Ainda que Rodrigo ambicione concluir o 12.º ano, tirar uma formação na área da eletricidade e entrar no mercado de trabalho, a responsável admite que, neste momento, o jovem “não tem capacidade de atenção para estar numa sala de aula durante muito tempo seguido” e que, por isso, “aquilo que ele ambiciona não é, na realidade, aquilo que consegue fazer”.

De acordo com o departamento de Psiquiatria, onde é seguido pelo supervisor e médico psiquiatra da CI, Rodrigo Sousa Coutinho, a resposta onde se encontra atualmente “pode não ser a mais indicada” e, por isso, neste momento, aguarda-se a sua transferência para uma “instituição de ajuda para a vida autónoma”, em Castro Verde.

“Mas essas coisas levam muito tempo e enquanto não acontecem ele vai ficando connosco. Se ele estabilizar, enquanto não mudar [de resposta], vamos propor-lhe uma formação profissional adequada, ou seja, há um projeto que vai acontecer, sem dúvida, só ainda não aconteceu porque o Rodrigo não está estável”, adianta a técnica.

Perante a sua personalidade, e tendo em conta o défice cognitivo que o acompanha, o jovem algarvio precisará sempre de “colo” e de “tutores de confiança e credíveis para o irem ajudando a guiar o seu projeto de vida”.
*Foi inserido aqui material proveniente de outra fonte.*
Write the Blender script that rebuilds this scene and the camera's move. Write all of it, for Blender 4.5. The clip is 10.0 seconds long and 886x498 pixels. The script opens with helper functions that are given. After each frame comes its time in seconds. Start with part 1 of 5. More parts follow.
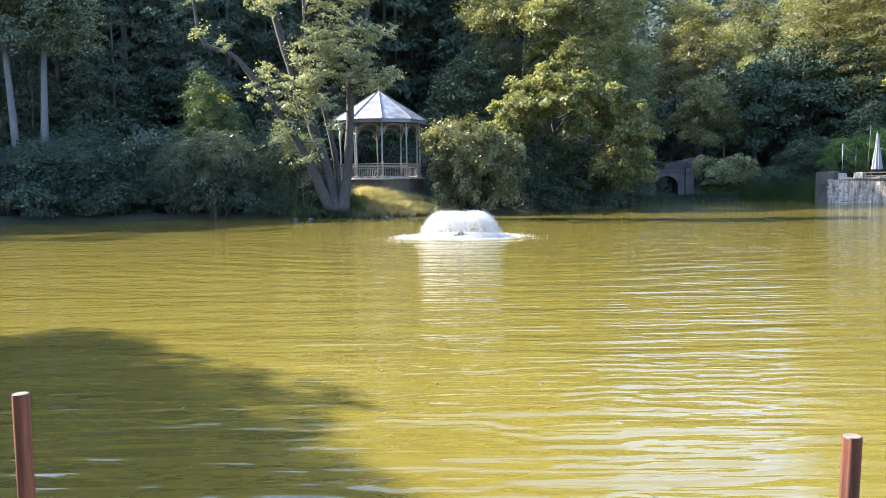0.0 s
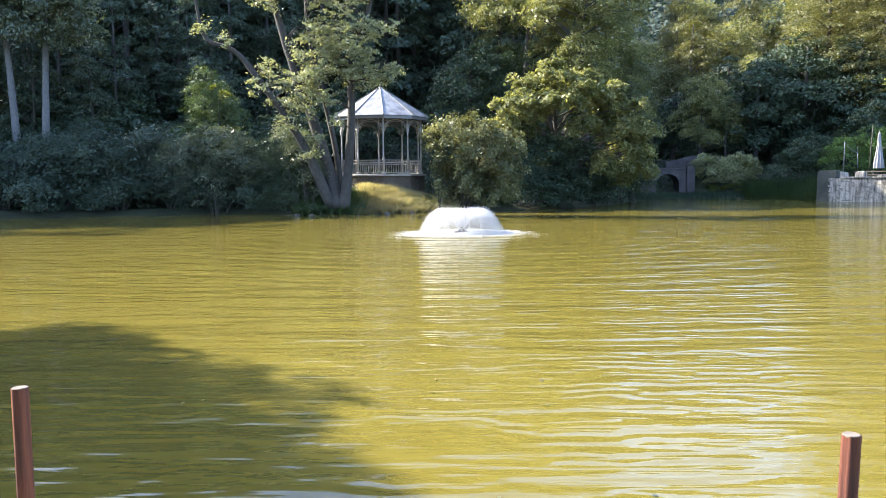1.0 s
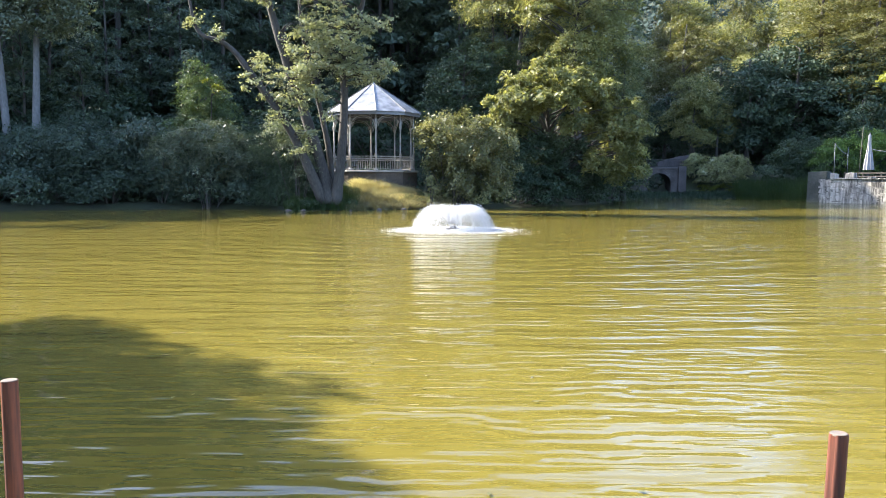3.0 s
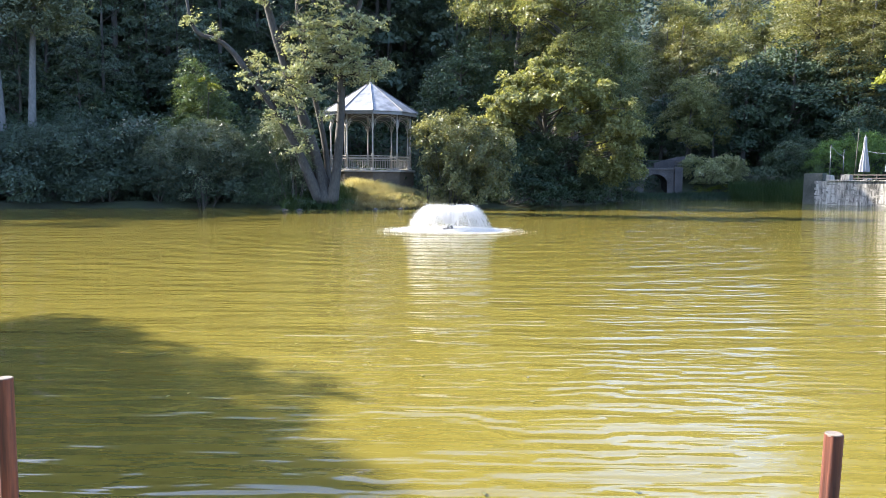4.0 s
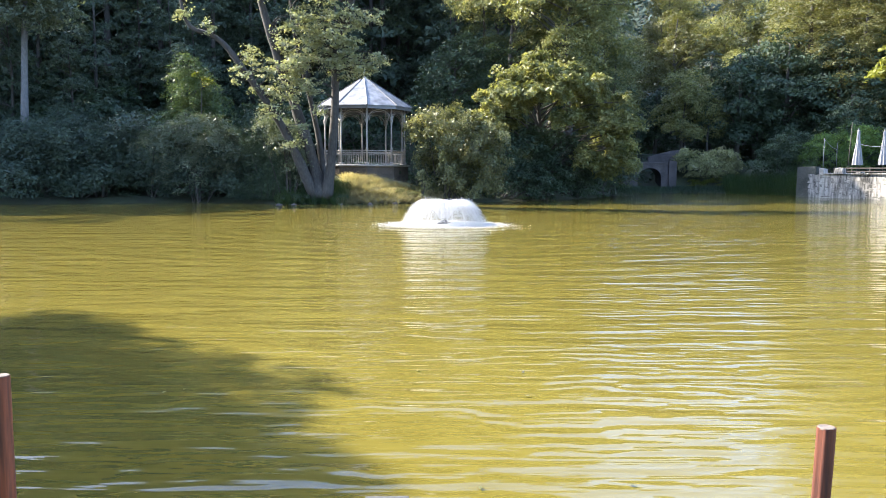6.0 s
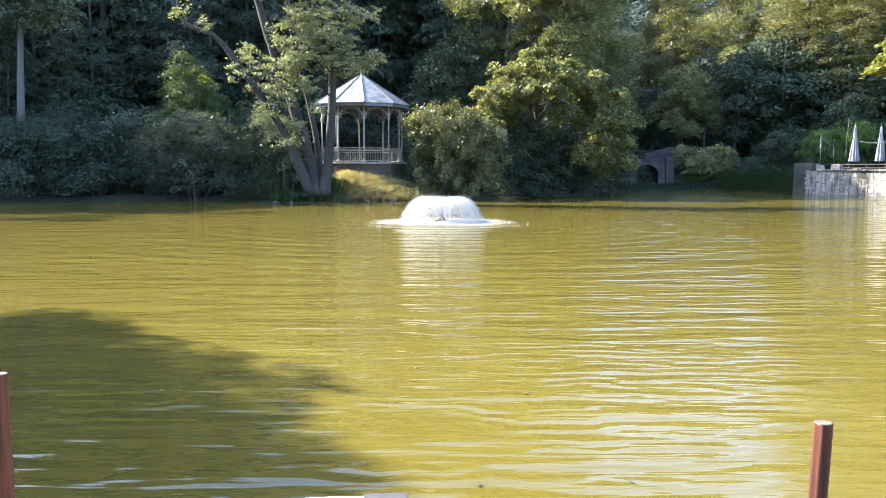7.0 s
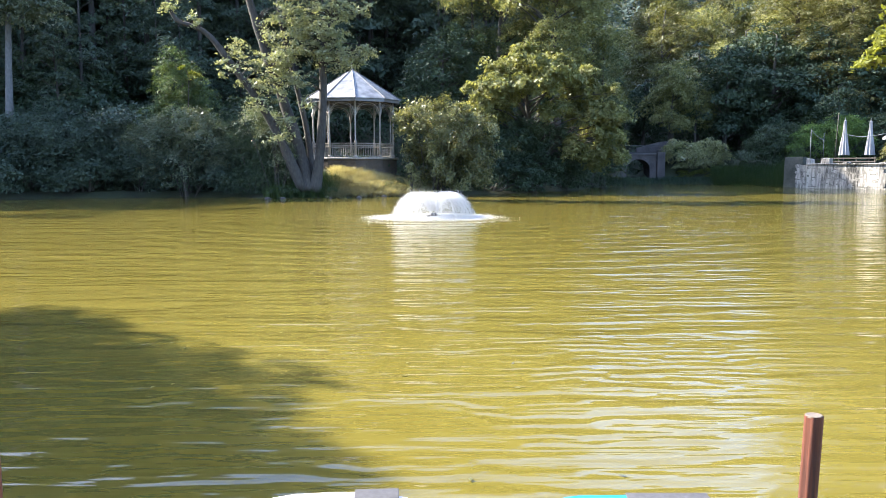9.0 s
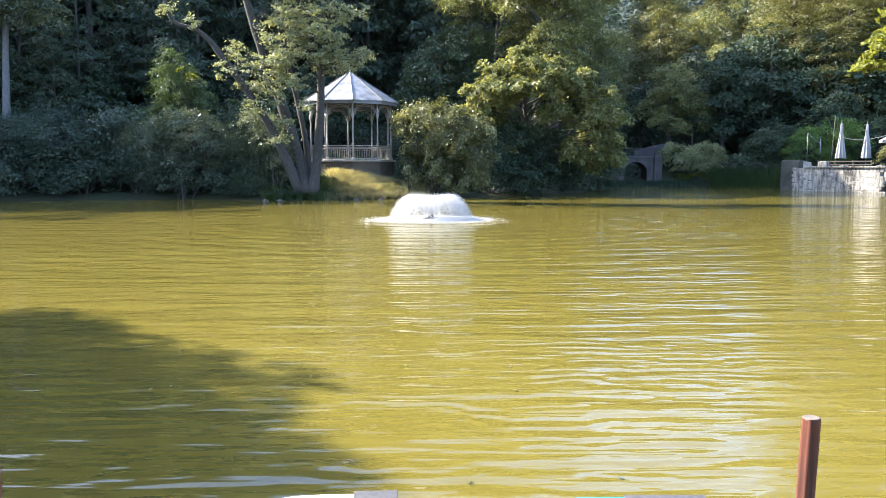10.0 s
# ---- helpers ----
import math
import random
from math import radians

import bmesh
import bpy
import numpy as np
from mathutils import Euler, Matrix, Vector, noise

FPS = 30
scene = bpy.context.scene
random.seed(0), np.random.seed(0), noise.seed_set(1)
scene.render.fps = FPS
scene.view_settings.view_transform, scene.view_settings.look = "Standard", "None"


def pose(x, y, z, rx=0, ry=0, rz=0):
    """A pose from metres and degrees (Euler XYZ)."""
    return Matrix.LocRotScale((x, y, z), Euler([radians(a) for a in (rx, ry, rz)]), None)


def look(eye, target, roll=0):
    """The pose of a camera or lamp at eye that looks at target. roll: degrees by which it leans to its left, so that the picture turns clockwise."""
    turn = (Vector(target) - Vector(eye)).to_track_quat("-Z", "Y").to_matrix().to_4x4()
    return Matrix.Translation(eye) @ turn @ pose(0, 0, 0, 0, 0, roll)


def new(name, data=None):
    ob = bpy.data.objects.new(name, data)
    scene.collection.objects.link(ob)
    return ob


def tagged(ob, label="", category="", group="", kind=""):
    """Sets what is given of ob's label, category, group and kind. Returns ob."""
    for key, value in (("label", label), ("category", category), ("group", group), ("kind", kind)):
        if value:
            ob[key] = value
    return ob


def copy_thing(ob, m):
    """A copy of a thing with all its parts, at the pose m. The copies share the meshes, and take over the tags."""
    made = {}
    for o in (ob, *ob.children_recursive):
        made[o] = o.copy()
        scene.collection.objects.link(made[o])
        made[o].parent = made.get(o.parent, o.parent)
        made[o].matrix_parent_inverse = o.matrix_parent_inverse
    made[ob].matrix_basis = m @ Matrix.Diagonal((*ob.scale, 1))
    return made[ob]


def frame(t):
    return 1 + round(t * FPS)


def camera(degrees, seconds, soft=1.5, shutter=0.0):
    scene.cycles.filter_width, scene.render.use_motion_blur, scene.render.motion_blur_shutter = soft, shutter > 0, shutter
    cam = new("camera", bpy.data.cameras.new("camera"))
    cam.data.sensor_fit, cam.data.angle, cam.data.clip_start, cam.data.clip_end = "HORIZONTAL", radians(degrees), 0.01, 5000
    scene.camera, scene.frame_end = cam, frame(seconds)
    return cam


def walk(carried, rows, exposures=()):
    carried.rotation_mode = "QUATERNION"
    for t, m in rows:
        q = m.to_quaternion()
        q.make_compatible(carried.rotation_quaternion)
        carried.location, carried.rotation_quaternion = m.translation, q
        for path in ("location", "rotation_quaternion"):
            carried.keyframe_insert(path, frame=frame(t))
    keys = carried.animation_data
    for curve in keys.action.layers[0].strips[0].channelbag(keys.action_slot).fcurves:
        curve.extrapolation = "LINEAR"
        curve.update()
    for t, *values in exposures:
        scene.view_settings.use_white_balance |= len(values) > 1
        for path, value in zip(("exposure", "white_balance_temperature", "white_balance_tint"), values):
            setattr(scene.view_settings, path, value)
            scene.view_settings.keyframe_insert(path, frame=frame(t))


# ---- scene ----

Ao nível da reconciliação familiar, Palmira Piriquito afirma que “a figura materna é desestabilizadora e há uma figura paterna a quem, de alguma maneira, ele vai ligando e até com quem tem, atualmente, uma boa relação”, mas, para já, e enquanto os técnicos não virem benefícios para a tranquilidade do Rodrigo, não está prevista. “Não quer dizer que não o façamos em determinadas situações, [encontrar pessoas da família dos utentes], mas primeiro preferimos estar com a pessoa e ouvir a versão dela. [No caso do Rodrigo], só vamos fazer uma intervenção ao nível familiar se ele autorizar, tiver necessidade disso ou se nós, em conjunto com o próprio, considerarmos que aquela figura é importante para ele”, realça.